— Я все еще его продумываю, — говорит Хауи, — роман требует времени.
— Где-то я уже это слышала, — отвечает Банни, а потом предлагает Хауи написать о Пэм.
— О той судьбоносной ночи. Это было бы хорошей историей.
Словно под влиянием нахлынувшего вдохновения, Хауи вскакивает со стула и спрашивает:
— Не одолжишь ли бумаги? Буквально пару листов.
Банни вырывает восемь или десять страниц из конца блокнота и протягивает их Хауи вместе с фломастером. Хауи упархивает в комнату для досуга. Банни в очередной раз принимается изучать Расписание занятий, когда в коридоре возникает новая медсестра, та, у которой на шее небольшая татуировка с бабочкой. Останавливается возле Банни и спрашивает:
— Как насчет «Йоги»?
Ее нога подскакивает
Банни пьет вторую чашку кофе, когда за ней, чтобы отвести ее вниз, приходит та самая санитарка, которая в первый день забрала у нее туфли.
— Вниз — это куда? Для чего? — спрашивает Банни.
Патриша — Банни помнит ее имя — скрещивает руки на груди и топает ногой. Поскольку на ногах у нее кроссовки, звук от топанья больше напоминает звук от похлопывания по плечу; для того, чтобы распознать в этом шепоте ног агрессию, Банни приходится напрячься.
У психиатрического отделения, расположенного на девятом этаже, имеется собственный лифт, заменивший собой, образно говоря, чулан, в котором сумасшедших прячут от посторонних глаз.
Девятый этаж — это вам не сувенирный магазин.
Лифт останавливается на седьмом этаже, и Банни выходит из него вслед за Патришей, потом проходит за ней через дверь с матовым стеклом в безлюдную комнату ожидания. Патриша указывает Банни на одно из кресел, обитых кожзаменителем цвета авокадо, и велит сесть.
— Ждите здесь, — велит Патриша и с равнодушным видом человека, вышедшего на прогулку без определенной цели, лениво бредет к регистратуре.
Банни берет с кофейного столика журнал «Пипл»; пусть и не последний номер, но достаточно свежий. Она его не читает, даже не смотрит мельком на фотографии, лишь механически листает страницы, как будто это действие заложено в ее мышечную память; делает что-то, хотя не осознает зачем. Долистав до конца журнала, начинает листать с начала, но очень далеко продвинуться не успевает, так как возвращается Патриша.
— Нам придется подождать. — Патриша падает в кресло и выглядит такой вымотанной, будто не в состоянии больше сделать ни шагу.
— Подождать чего? — спрашивает Банни, но Патриша себя ответом не утруждает.
Самое большое желание Банни в данный момент — не расплакаться.

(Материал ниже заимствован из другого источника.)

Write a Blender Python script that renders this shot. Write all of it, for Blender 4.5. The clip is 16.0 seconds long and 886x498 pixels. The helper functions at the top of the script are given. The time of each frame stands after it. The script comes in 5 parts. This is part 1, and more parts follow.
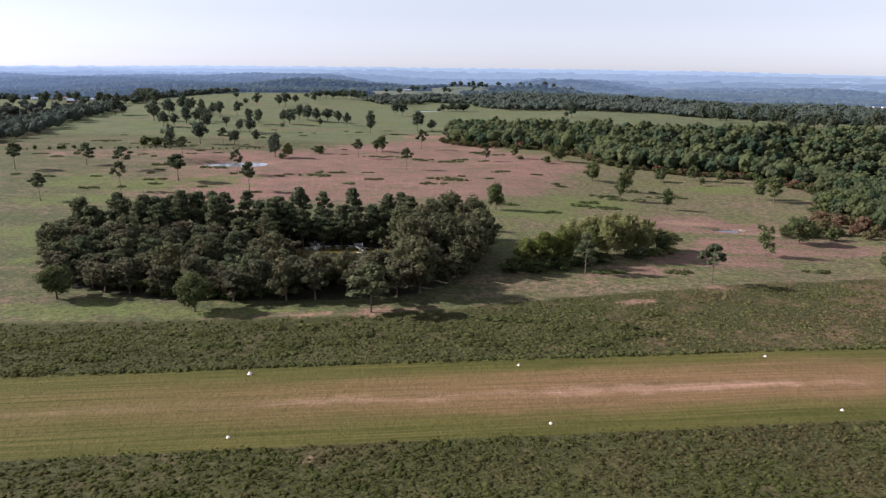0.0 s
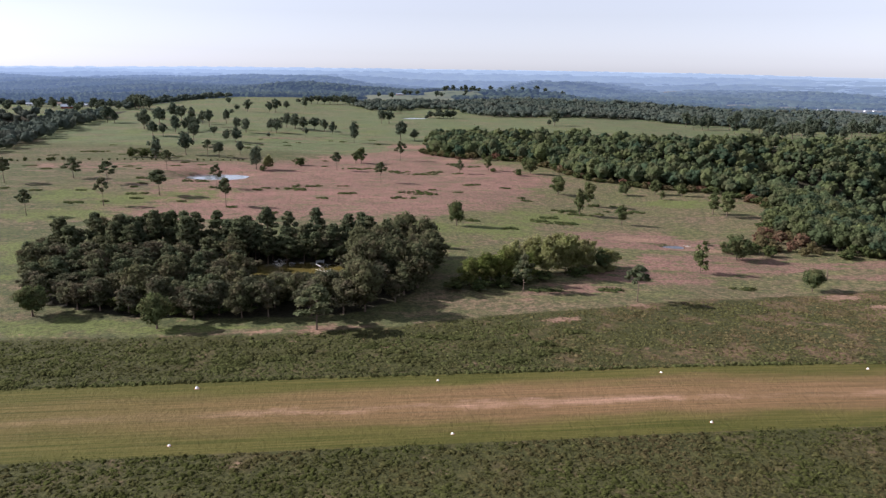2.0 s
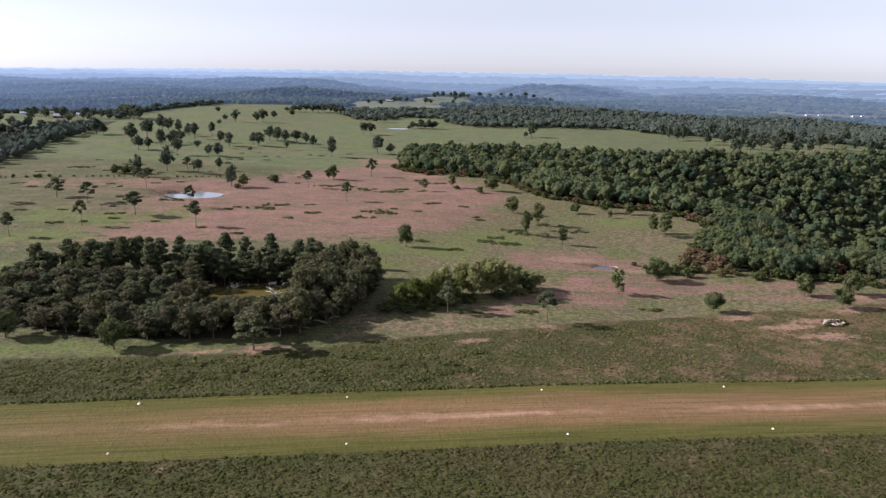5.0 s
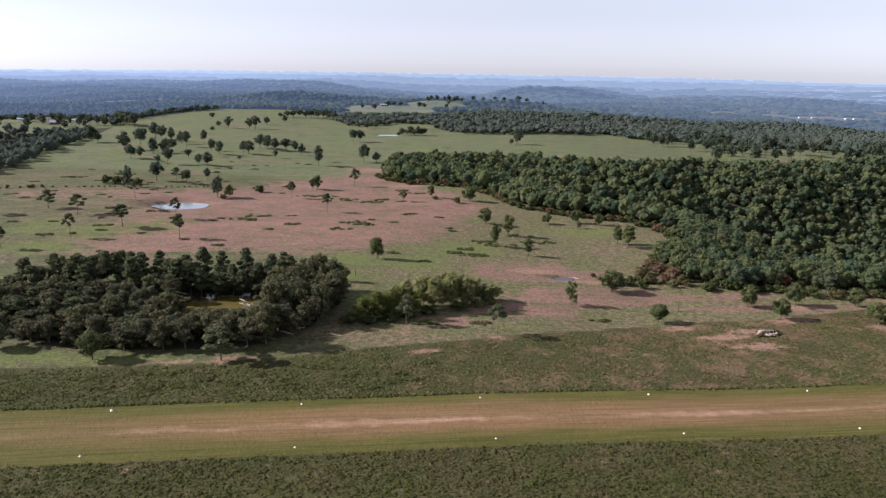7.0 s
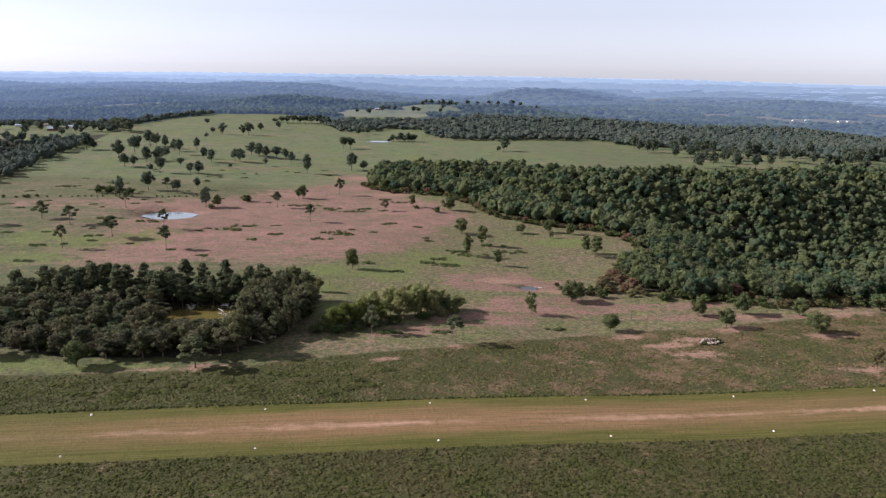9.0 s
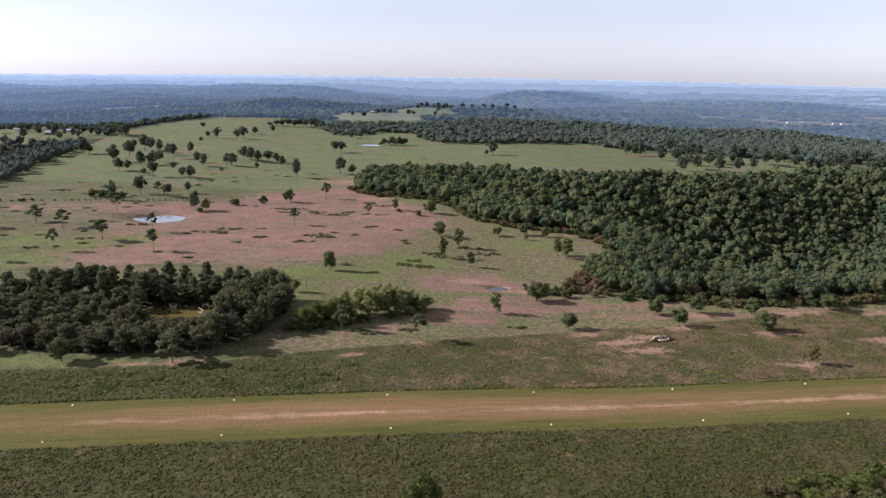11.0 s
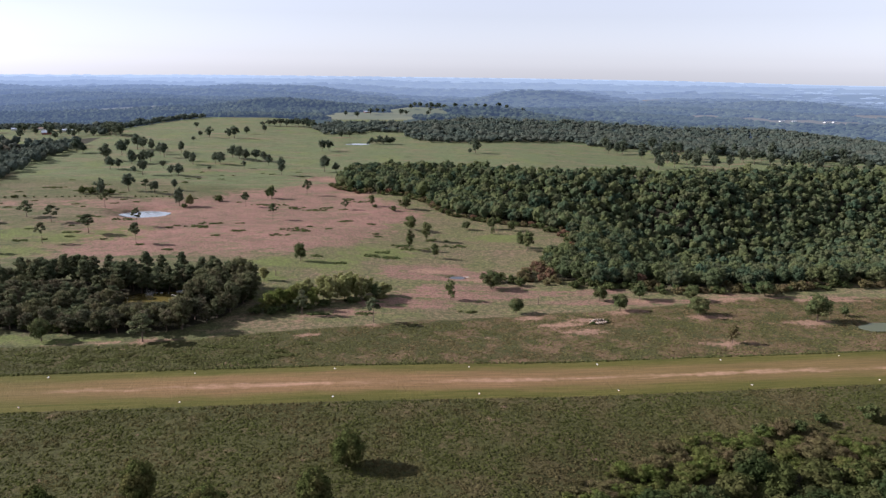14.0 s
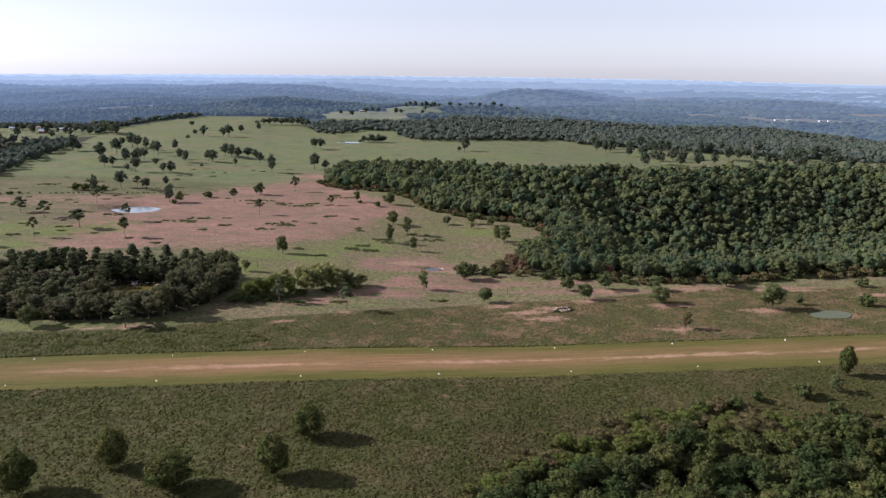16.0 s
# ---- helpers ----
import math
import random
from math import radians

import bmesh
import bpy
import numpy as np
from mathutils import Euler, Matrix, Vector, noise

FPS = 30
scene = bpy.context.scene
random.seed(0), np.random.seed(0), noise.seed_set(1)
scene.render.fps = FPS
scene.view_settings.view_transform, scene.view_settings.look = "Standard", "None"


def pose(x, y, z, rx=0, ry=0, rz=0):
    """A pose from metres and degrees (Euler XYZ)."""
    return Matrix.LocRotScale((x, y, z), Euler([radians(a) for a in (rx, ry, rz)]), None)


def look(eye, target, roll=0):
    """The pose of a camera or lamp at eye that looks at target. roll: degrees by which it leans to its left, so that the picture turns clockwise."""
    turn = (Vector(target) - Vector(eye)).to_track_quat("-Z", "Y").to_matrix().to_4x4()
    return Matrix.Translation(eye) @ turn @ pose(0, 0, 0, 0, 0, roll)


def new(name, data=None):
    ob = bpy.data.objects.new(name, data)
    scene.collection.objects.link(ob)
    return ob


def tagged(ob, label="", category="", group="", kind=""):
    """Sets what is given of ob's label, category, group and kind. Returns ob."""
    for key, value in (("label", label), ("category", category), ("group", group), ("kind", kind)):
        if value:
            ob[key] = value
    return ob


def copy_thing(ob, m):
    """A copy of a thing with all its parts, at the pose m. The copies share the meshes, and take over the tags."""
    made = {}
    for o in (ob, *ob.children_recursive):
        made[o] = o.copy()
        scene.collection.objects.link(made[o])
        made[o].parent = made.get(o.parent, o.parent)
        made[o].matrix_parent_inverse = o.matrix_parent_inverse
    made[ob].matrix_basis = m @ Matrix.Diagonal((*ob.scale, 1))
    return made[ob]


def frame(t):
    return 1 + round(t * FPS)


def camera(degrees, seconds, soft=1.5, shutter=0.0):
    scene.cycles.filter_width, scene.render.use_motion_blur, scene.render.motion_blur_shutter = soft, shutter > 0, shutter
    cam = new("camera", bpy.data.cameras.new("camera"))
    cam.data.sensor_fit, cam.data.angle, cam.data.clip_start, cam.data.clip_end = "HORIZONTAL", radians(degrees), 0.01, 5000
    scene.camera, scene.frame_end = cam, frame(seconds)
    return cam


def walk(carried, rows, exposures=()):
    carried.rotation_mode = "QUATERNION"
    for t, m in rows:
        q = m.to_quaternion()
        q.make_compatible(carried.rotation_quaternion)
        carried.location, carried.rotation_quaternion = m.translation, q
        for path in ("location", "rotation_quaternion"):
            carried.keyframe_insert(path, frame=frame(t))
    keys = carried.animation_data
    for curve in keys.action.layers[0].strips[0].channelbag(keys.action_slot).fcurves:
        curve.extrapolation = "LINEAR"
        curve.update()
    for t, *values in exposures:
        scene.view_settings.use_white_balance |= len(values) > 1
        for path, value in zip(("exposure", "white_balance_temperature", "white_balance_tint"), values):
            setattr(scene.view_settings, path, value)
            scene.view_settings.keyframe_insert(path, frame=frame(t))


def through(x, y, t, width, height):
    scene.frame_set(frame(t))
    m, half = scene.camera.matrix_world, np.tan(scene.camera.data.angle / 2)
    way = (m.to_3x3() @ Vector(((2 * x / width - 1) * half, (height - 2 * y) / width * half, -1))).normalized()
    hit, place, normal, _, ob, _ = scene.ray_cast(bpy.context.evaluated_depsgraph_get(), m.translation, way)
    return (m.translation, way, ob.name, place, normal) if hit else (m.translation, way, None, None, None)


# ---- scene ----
cam = camera(62.7, 16.0, soft=1.4, shutter=0.35)
METRES, EYE, TILT, LEAN, TURN = 200.0, 57.0, -13.9, -0.5, -6.8
ROWS = [
    (0.0, 0.0, 0.0, 0.0, -0.0, -0.0, 0.0),
    (0.5, 0.0204, -0.023, 0.008, -0.03, -0.02, -0.04),
    (1.0, 0.0406, -0.046, 0.0161, -0.06, -0.02, -0.07),
    (1.5, 0.0606, -0.0692, 0.0242, -0.08, -0.02, -0.11),
    (2.0, 0.0807, -0.0926, 0.0323, -0.1, -0.02, -0.14),
    (2.5, 0.1006, -0.1161, 0.0403, -0.13, -0.01, -0.17),
    (3.0, 0.1207, -0.1396, 0.0484, -0.15, -0.01, -0.2),
    (3.5, 0.1407, -0.1633, 0.0563, -0.16, -0.01, -0.22),
    (4.0, 0.1607, -0.187, 0.0644, -0.18, -0.02, -0.25),
    (6.5, 0.2611, -0.3075, 0.1045, -0.19, -0.02, -0.26),
    (7.0, 0.2809, -0.3324, 0.1119, -0.18, -0.02, -0.26),
    (7.5, 0.3007, -0.3578, 0.1194, -0.17, -0.01, -0.26),
    (8.0, 0.3203, -0.3832, 0.1269, -0.16, -0.01, -0.26),
    (8.5, 0.3399, -0.4087, 0.1343, -0.15, -0.0, -0.26),
    (9.0, 0.3594, -0.4343, 0.1415, -0.14, -0.01, -0.26),
    (11.5, 0.4587, -0.5517, 0.1416, -0.02, 0.11, -0.23),
    (12.0, 0.4784, -0.5738, 0.1383, 0.01, 0.1, -0.21),
    (12.5, 0.4981, -0.5958, 0.1344, 0.04, 0.09, -0.2),
    (13.0, 0.5176, -0.6175, 0.1301, 0.06, 0.09, -0.19),
    (13.5, 0.5371, -0.6391, 0.1254, 0.08, 0.08, -0.17),
    (14.0, 0.5565, -0.6606, 0.1207, 0.1, 0.06, -0.16),
    (14.5, 0.5757, -0.6819, 0.1156, 0.12, 0.04, -0.15),
    (15.0, 0.5951, -0.7033, 0.1105, 0.14, 0.02, -0.14),
    (15.5, 0.6141, -0.7245, 0.1054, 0.15, 0.01, -0.12),
    (16.0, 0.6334, -0.7459, 0.1004, 0.16, -0.0, -0.12),
]
EXPOSURE, SKY_STRENGTH, HAZE_STRENGTH, SUN_STRENGTH = 1.13, 0.065, 0.030, 4.2
WHITE = (5850, 18)                          # kelvin and tint
STRIP_Y, STRIP_HALF = 122.2, 16.1          # the mown airstrip runs along x
PASTURE_A, PASTURE_B, PASTURE_DRY, PASTURE_DARK = (0.081, 0.084, 0.034), (0.108, 0.102, 0.046), (0.182, 0.120, 0.082), (0.050, 0.060, 0.025)
PASTURE_PALE = (0.152, 0.138, 0.060)
FAR_A, FAR_B = (0.094, 0.114, 0.052), (0.114, 0.131, 0.060)
PINK_A, PINK_B, PINK_GREEN = (0.240, 0.125, 0.103), (0.142, 0.088, 0.065), (0.100, 0.104, 0.047)
LUSH_A, LUSH_B = (0.086, 0.104, 0.031), (0.122, 0.137, 0.041)
ROUGH_A, ROUGH_B, ROUGH_DRY = (0.034, 0.036, 0.012), (0.064, 0.061, 0.022), (0.142, 0.088, 0.053)
DIRT_A, DIRT_B = (0.284, 0.165, 0.114), (0.211, 0.132, 0.092)
LITTER_A, LITTER_B = (0.028, 0.029, 0.016), (0.046, 0.038, 0.026)
MOWN_A, MOWN_B, MOWN_DRY, BARE = (0.061, 0.064, 0.013), (0.097, 0.081, 0.023), (0.200, 0.110, 0.060), (0.430, 0.258, 0.182)
walk(cam, [(t, pose(0, 0, EYE, TILT, LEAN, TURN) @ pose(METRES * x, METRES * y, METRES * z, 90 + pitch, roll, yaw)) for t, x, y, z, yaw, pitch, roll in ROWS],
     exposures=[(0.0, EXPOSURE, *WHITE), (16.0, EXPOSURE, *WHITE)])

# ---- light: a low hazy sun from the left and a little beyond the scene ----
SUN_AZIMUTH, SUN_HEIGHT = 168.0, 29.0      # degrees from +x, and above the horizon
world = bpy.data.worlds.new("world")
scene.world = world
world.use_nodes = True
wn = world.node_tree.nodes
sky = wn.new("ShaderNodeTexSky")
sky.sky_type, sky.sun_disc = "NISHITA", False
sky.sun_elevation, sky.sun_rotation = radians(SUN_HEIGHT), radians(90 - SUN_AZIMUTH)
sky.air_density, sky.dust_density, sky.ozone_density, sky.altitude = 1.0, 0.5, 2.0, 300
wn["Background"].inputs["Strength"].default_value = SKY_STRENGTH
grey, veil = wn.new("ShaderNodeHueSaturation"), wn.new("ShaderNodeMixRGB")
grey.inputs["Saturation"].default_value = 0.24          # a milky, hazy sky
veil.blend_type, veil.inputs["Fac"].default_value, veil.inputs["Color2"].default_value = "MULTIPLY", 1.0, (0.97, 0.968, 0.992, 1)
world.node_tree.links.new(sky.outputs[0], grey.inputs["Color"])
world.node_tree.links.new(grey.outputs[0], veil.inputs["Color1"])
world.node_tree.links.new(veil.outputs[0], wn["Background"].inputs["Color"])
haze, both = wn.new("ShaderNodeBackground"), wn.new("ShaderNodeAddShader")
haze.inputs["Color"].default_value, haze.inputs["Strength"].default_value = (0.94, 0.955, 1.0, 1), HAZE_STRENGTH
world.node_tree.links.new(wn["Background"].outputs[0], both.inputs[0])
world.node_tree.links.new(haze.outputs[0], both.inputs[1])
world.node_tree.links.new(both.outputs[0], wn["World Output"].inputs["Surface"])
sun_data = bpy.data.lights.new("sun", "SUN")
sun_data.energy, sun_data.angle, sun_data.color = SUN_STRENGTH, radians(0.6), (1.0, 0.94, 0.85)
sun = new("sun", sun_data)
_a, _e = radians(SUN_AZIMUTH), radians(SUN_HEIGHT)
sun.matrix_world = look((2000 * math.cos(_a) * math.cos(_e), 2000 * math.sin(_a) * math.cos(_e), 2000 * math.sin(_e)), (0, 0, 0))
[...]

Коробки с салфетками нигде не видно, а Патриша, в отличие от всех остальных работников психиатрического отделения, упаковку с салфетками в кармане не носит. Банни вырывает страницу из журнала «Пипл» и сморкается в волосы Дженнифер Энистон. Поскольку мусорной корзины тоже нигде не видно, Банни сворачивает глянцевую страницу в комок и стискивает в кулаке.
Примерно через полчаса Банни вызывают, и Патриша ей говорит:
— Не забудьте вернуться сюда, после того как закончите.
Банни выпускает из кулака скомканную журнальную страницу с соплями, и та падает на пол возле Патришиных ног.
Первая остановка — в помещении размером со шкаф, в котором женщина-техник затягивает жгут на Банниной руке.
— Вы всего лишь почувствуете щипок, — говорит она.
Наблюдая за тем, как ее кровь стекает по трубке в пробирку, Банни предается суицидальным мыслям: ванна, теплая вода, водка, сигареты, канцелярский нож, из нее струится кровь, кожа бледнеет, и так все тихо и спокойно, но тут появляется Джеффри и все портит, и это совпадает по времени с моментом, когда женщина-техник произносит «мы закончили» и накладывает пластырь на ранку от укола.
Смотровой кабинет ничем не примечателен. В нем находятся: мягкий смотровой стол черного цвета, покрытый чистым листом белой бумаги, черные стальные весы с линейкой для измерения роста и раковина из нержавеющей стали. Лишь медицинский шкаф выделяется. В отличие от его собратьев в других врачебных кабинетах, в нем нет ни ножниц, ни шприцов, ни сложенных в стопку бесплатных образцов продукции, предоставленных продавцами фармацевтических товаров. Если не считать пыльной коробки с марлевыми прокладками и мотка клейкой ленты, он пуст. По-видимому, доктор либо интерн, либо стажер. Он слишком молод, чтобы сообщать дурные вести. Впрочем, компьютер у него на письменном столе старый, очень старый, выпущенный еще до эпохи беспроводных технологий. Кабели перекручены и спутаны, клавиатура от времени пожелтела.